* [Dataset excerpt]:
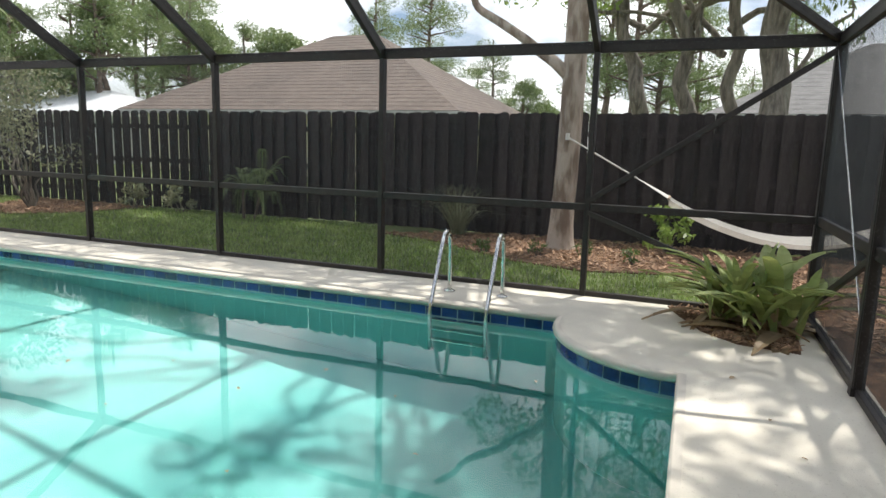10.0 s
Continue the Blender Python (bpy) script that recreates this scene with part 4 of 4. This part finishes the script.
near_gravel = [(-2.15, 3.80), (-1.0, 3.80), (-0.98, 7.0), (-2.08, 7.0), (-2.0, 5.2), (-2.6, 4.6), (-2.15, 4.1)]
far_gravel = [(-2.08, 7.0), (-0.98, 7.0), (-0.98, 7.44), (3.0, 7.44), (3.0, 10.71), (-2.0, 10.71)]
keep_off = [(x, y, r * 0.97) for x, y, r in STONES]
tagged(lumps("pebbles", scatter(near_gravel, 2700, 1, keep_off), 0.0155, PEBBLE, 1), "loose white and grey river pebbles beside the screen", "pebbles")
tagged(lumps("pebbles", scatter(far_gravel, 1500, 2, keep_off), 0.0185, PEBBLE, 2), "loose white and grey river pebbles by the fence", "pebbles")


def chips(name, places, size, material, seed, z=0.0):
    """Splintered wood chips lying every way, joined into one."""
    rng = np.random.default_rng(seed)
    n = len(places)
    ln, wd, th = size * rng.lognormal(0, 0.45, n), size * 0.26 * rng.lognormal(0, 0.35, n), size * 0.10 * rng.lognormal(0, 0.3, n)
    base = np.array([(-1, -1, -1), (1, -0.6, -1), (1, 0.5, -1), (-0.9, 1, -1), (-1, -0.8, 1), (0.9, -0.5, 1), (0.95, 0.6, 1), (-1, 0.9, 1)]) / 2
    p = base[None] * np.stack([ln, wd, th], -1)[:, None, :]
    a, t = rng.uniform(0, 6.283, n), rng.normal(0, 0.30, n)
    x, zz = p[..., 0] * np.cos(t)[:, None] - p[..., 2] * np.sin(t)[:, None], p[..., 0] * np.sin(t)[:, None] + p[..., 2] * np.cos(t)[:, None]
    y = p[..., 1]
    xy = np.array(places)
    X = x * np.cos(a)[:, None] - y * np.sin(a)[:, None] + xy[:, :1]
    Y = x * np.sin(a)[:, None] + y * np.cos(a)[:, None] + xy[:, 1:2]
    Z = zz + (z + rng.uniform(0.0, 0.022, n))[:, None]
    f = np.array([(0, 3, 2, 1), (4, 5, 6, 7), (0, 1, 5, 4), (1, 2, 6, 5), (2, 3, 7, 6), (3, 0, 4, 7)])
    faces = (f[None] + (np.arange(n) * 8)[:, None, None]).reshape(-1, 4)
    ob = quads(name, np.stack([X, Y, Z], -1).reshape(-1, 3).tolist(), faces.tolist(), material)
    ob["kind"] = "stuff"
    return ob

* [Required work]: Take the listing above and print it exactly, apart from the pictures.

* [Task output]:
10.0 s
Continue the Blender Python (bpy) script that recreates this scene with part 4 of 4. This part finishes the script.
near_gravel = [(-2.15, 3.80), (-1.0, 3.80), (-0.98, 7.0), (-2.08, 7.0), (-2.0, 5.2), (-2.6, 4.6), (-2.15, 4.1)]
far_gravel = [(-2.08, 7.0), (-0.98, 7.0), (-0.98, 7.44), (3.0, 7.44), (3.0, 10.71), (-2.0, 10.71)]
keep_off = [(x, y, r * 0.97) for x, y, r in STONES]
tagged(lumps("pebbles", scatter(near_gravel, 2700, 1, keep_off), 0.0155, PEBBLE, 1), "loose white and grey river pebbles beside the screen", "pebbles")
tagged(lumps("pebbles", scatter(far_gravel, 1500, 2, keep_off), 0.0185, PEBBLE, 2), "loose white and grey river pebbles by the fence", "pebbles")


def chips(name, places, size, material, seed, z=0.0):
    """Splintered wood chips lying every way, joined into one."""
    rng = np.random.default_rng(seed)
    n = len(places)
    ln, wd, th = size * rng.lognormal(0, 0.45, n), size * 0.26 * rng.lognormal(0, 0.35, n), size * 0.10 * rng.lognormal(0, 0.3, n)
    base = np.array([(-1, -1, -1), (1, -0.6, -1), (1, 0.5, -1), (-0.9, 1, -1), (-1, -0.8, 1), (0.9, -0.5, 1), (0.95, 0.6, 1), (-1, 0.9, 1)]) / 2
    p = base[None] * np.stack([ln, wd, th], -1)[:, None, :]
    a, t = rng.uniform(0, 6.283, n), rng.normal(0, 0.30, n)
    x, zz = p[..., 0] * np.cos(t)[:, None] - p[..., 2] * np.sin(t)[:, None], p[..., 0] * np.sin(t)[:, None] + p[..., 2] * np.cos(t)[:, None]
    y = p[..., 1]
    xy = np.array(places)
    X = x * np.cos(a)[:, None] - y * np.sin(a)[:, None] + xy[:, :1]
    Y = x * np.sin(a)[:, None] + y * np.cos(a)[:, None] + xy[:, 1:2]
    Z = zz + (z + rng.uniform(0.0, 0.022, n))[:, None]
    f = np.array([(0, 3, 2, 1), (4, 5, 6, 7), (0, 1, 5, 4), (1, 2, 6, 5), (2, 3, 7, 6), (3, 0, 4, 7)])
    faces = (f[None] + (np.arange(n) * 8)[:, None, None]).reshape(-1, 4)
    ob = quads(name, np.stack([X, Y, Z], -1).reshape(-1, 3).tolist(), faces.tolist(), material)
    ob["kind"] = "stuff"
    return ob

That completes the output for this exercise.